Для полноты картины обратимся к выдающемуся историку, умершему 110 лет назад и, следовательно, никем не ангажированному. Это Николай Костомаров. Одна из наиболее известных его работ — «Очерк домашней жизни и нравов великорусского народа в XVI и XVII столетиях». Вот что он пишет: «Все иностранцы поражались избытком домашнего деспотизма мужа над женой. Вообще женщина считалась существом ниже мужчины... Русская женщина была невольницею с детства до гроба... на нее, как на рабочую . лошадь, взваливали все, что было потруднее... У казаков женщины пользовались значительно большею свободой».
О том же пишут и авторы «Краткого очерка истории войска Донского», впервые изданного в 1909 г. «Обращение мужьев с женами, — продолжает Костомаров, — было таково: по обыкновению у мужа висела плеть, исключительно назначенная для жены и называемая дураком; за ничтожную вину муж таскал жену за волосы, раздевал донага, привязывал веревками и сек дураком до крови — это называлось учить жену... При венчании митрополиты и патриархи читали нравоучения о безусловной покорности жены мужу. Женщины верили, что они в самом деле рождены для того, чтоб мужья их били, и даже самые побои считали признаком любви.
Между родителями и детьми господствовал дух рабства, прикрытый ложной святостью патриархальных отношений».

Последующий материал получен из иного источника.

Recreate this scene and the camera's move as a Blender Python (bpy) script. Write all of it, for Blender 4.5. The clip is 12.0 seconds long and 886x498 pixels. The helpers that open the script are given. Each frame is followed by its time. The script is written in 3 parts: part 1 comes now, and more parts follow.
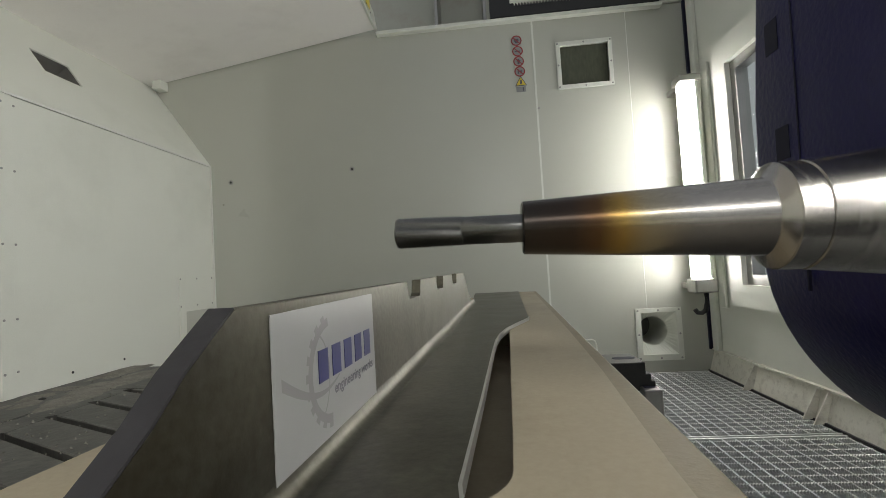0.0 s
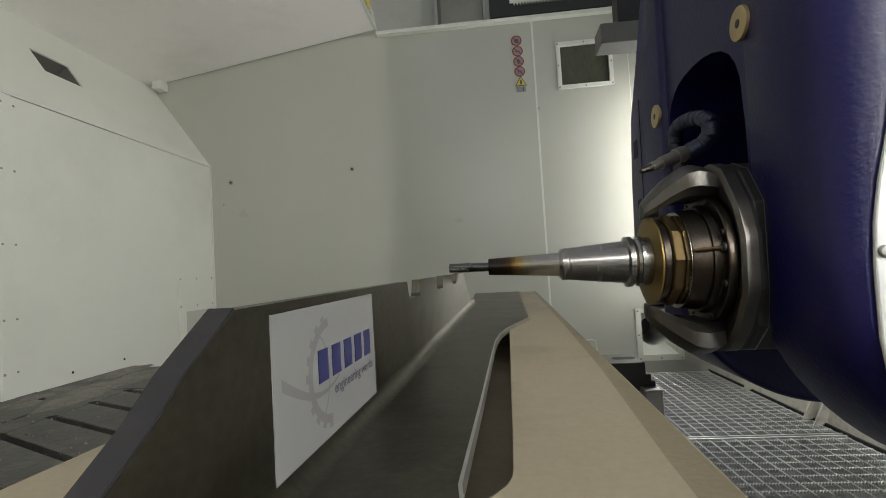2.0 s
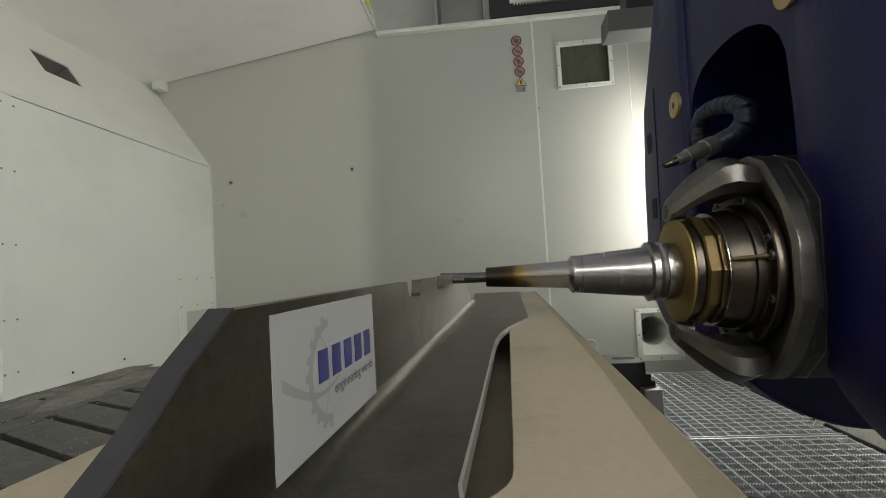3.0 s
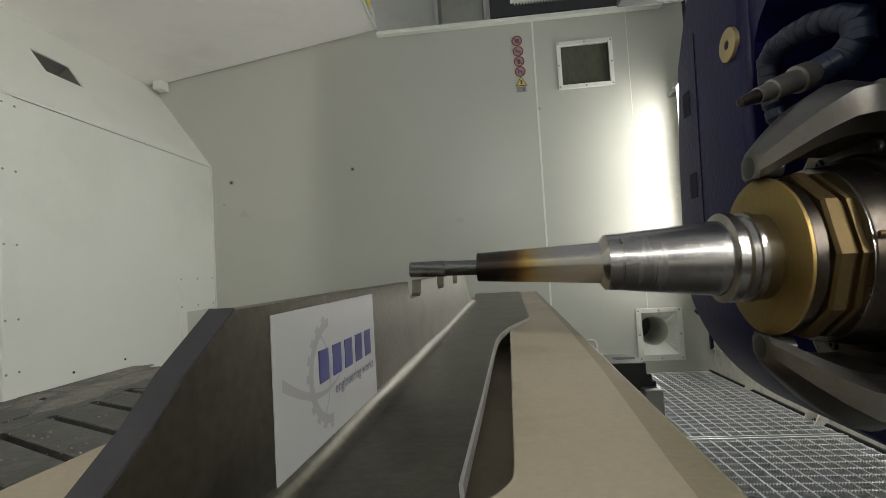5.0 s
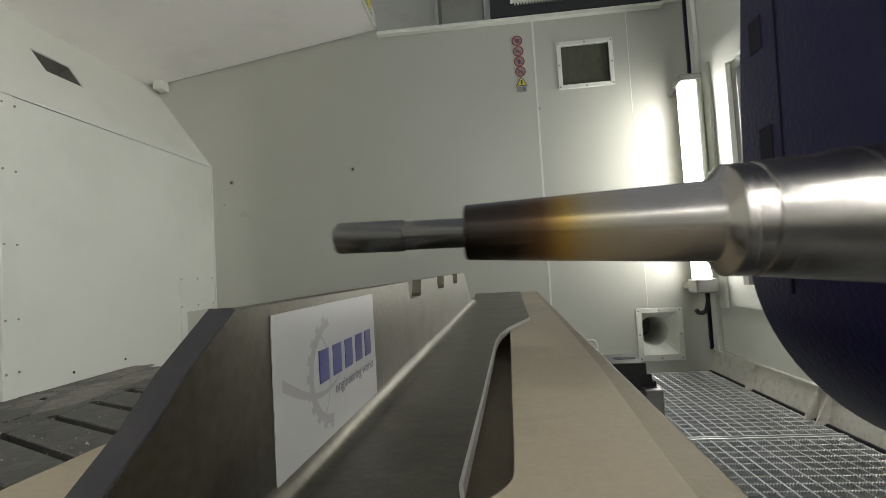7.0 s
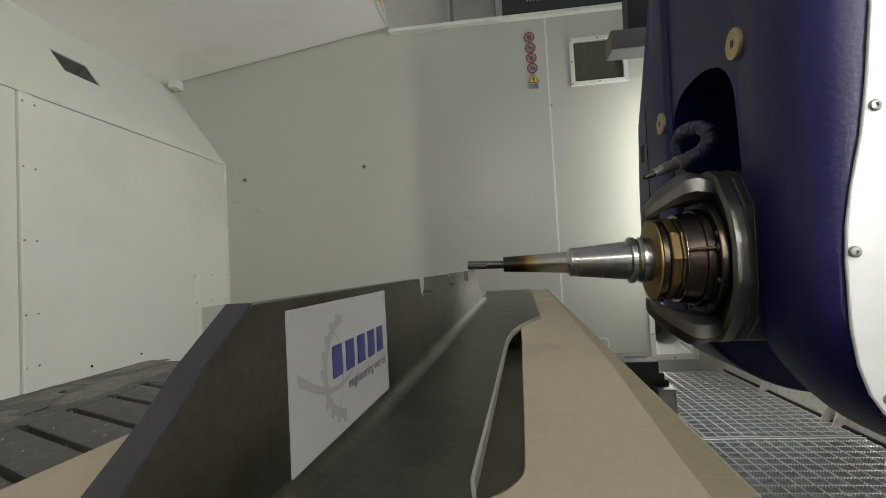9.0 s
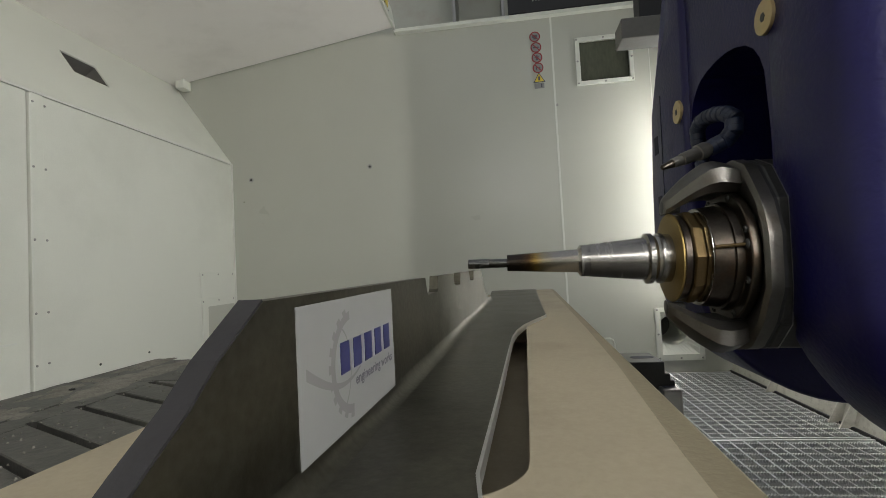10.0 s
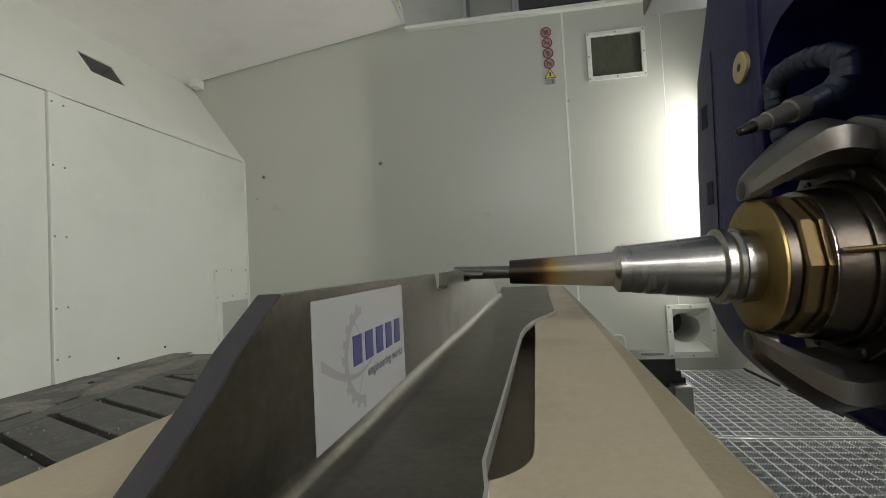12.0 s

Может возникнуть вопрос: «Зачем ворошить пыль веков?» Но, как уже говорилось, сама семья — это связь между прошлым, настоящим и будущим. В каждом из нас присутствуют 20 тыс. предшествующих поколений. Нет смысла в приписывании прошлому всех добродетелей, а настоящему — всех пороков, ведь еще из Библии известны города Содом и Гоморра, которые пользовались дурной славой из-за крайней развращенности своих обитателей.